> [EXERCISE INPUTS]
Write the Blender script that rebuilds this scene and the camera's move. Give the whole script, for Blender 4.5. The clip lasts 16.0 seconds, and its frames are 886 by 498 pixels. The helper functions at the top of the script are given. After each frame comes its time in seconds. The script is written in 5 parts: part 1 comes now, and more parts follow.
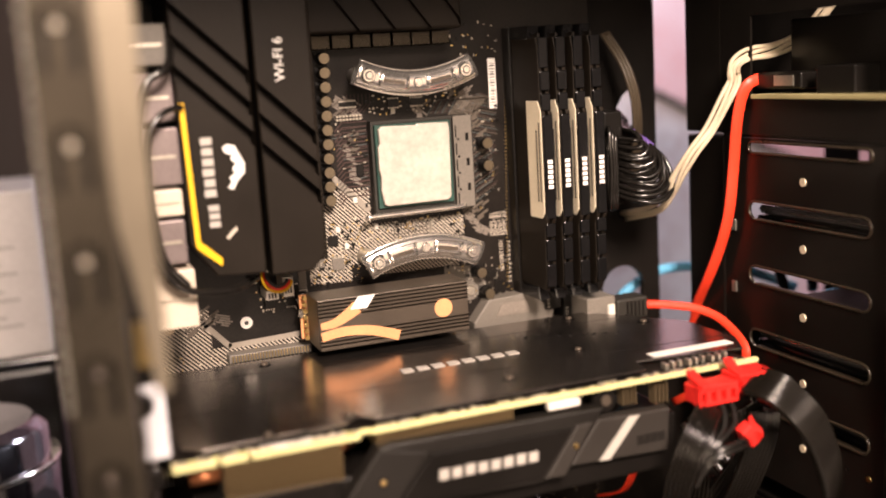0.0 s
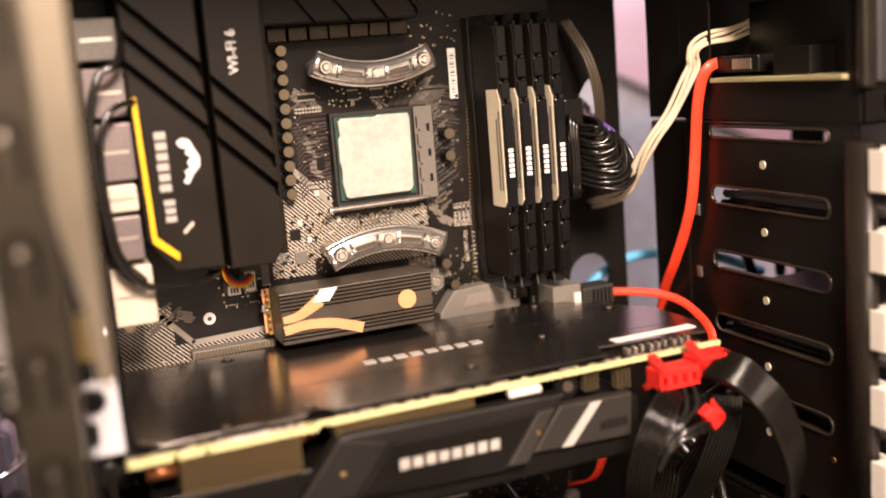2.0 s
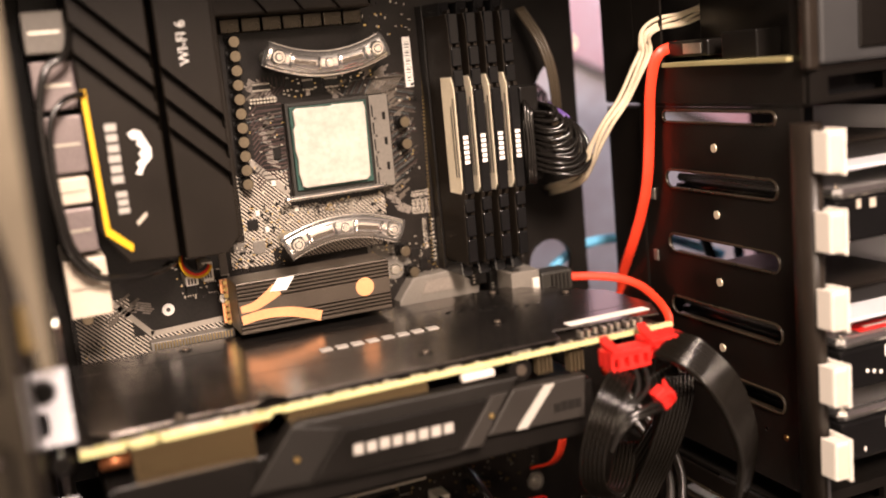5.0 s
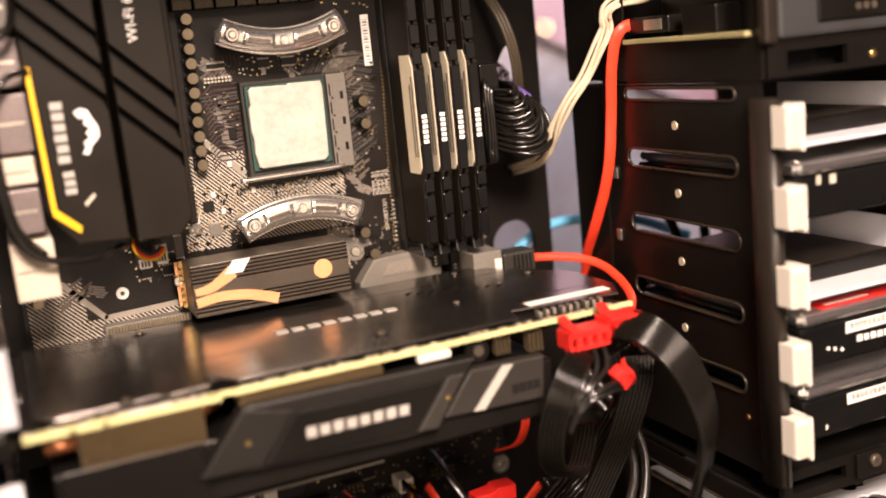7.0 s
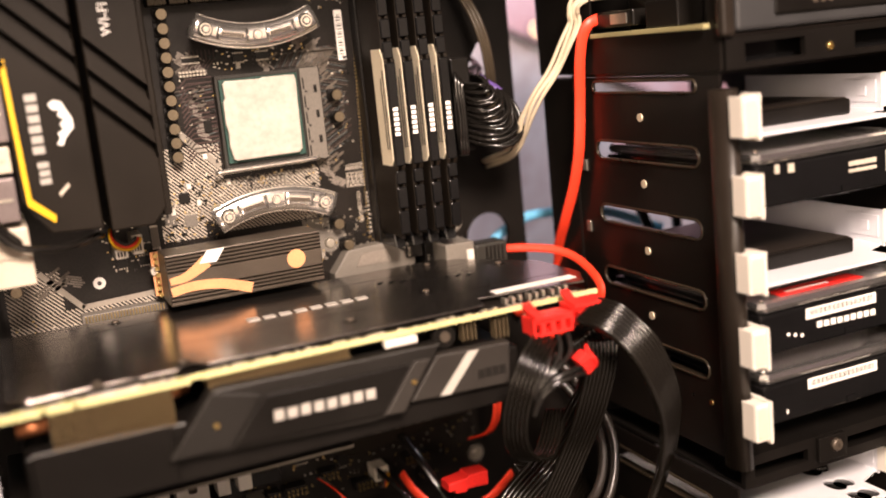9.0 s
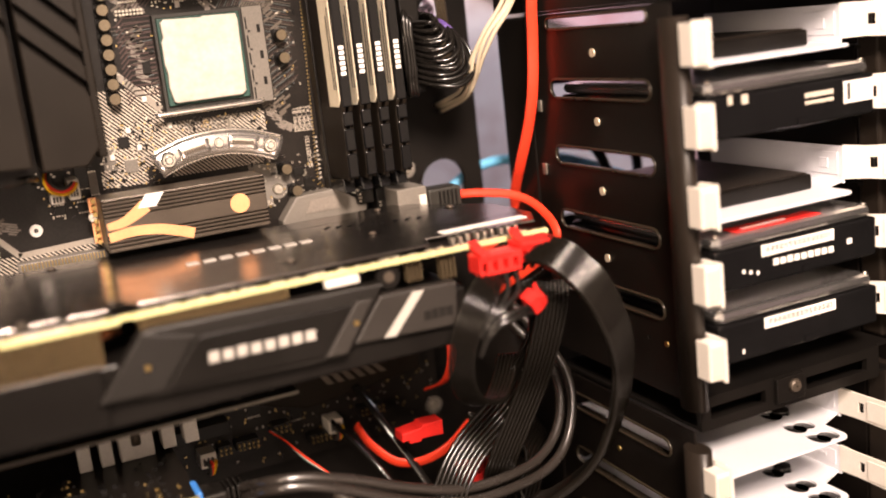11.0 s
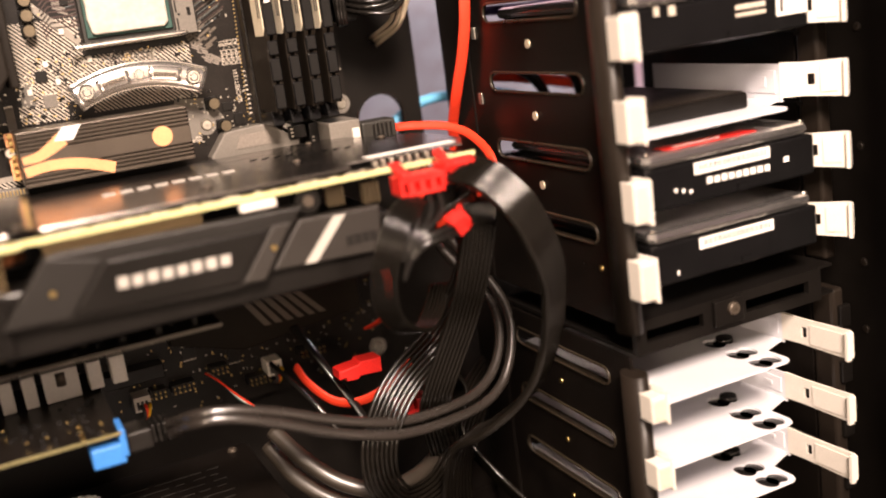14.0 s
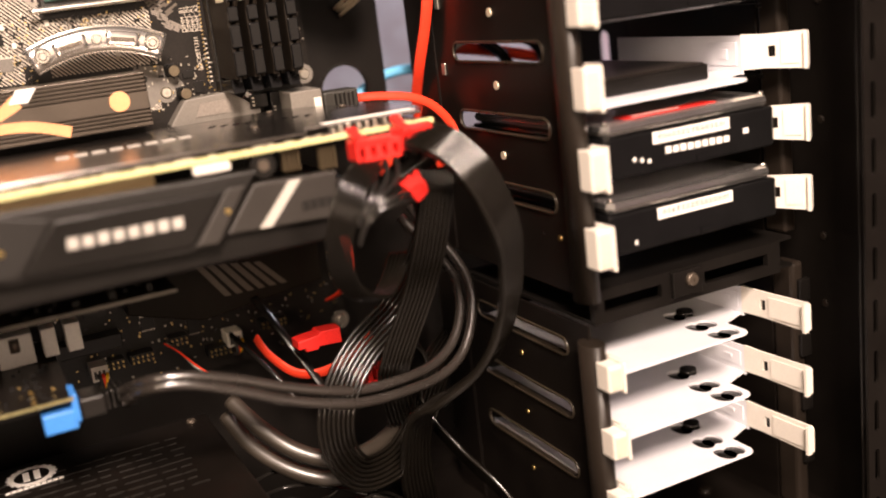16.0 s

* * *

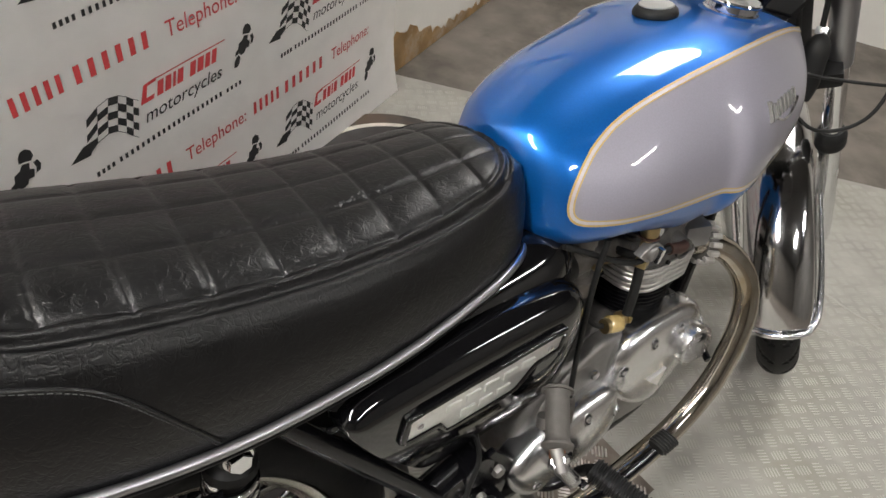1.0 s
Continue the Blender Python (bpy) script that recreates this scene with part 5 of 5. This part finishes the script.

> [TO BE DONE] Note each line of the entries that has "this" in it, and copy those lines.

> [REPLY]
Write the Blender script that rebuilds this scene and the camera's move. Give the whole script, for Blender 4.5. The clip lasts 16.0 seconds, and its frames are 886 by 498 pixels. The helper functions at the top of the script are given. After each frame comes its time in seconds. The script is written in 5 parts: part 1 comes now, and more parts follow.
Continue the Blender Python (bpy) script that recreates this scene with part 5 of 5. This part finishes the script.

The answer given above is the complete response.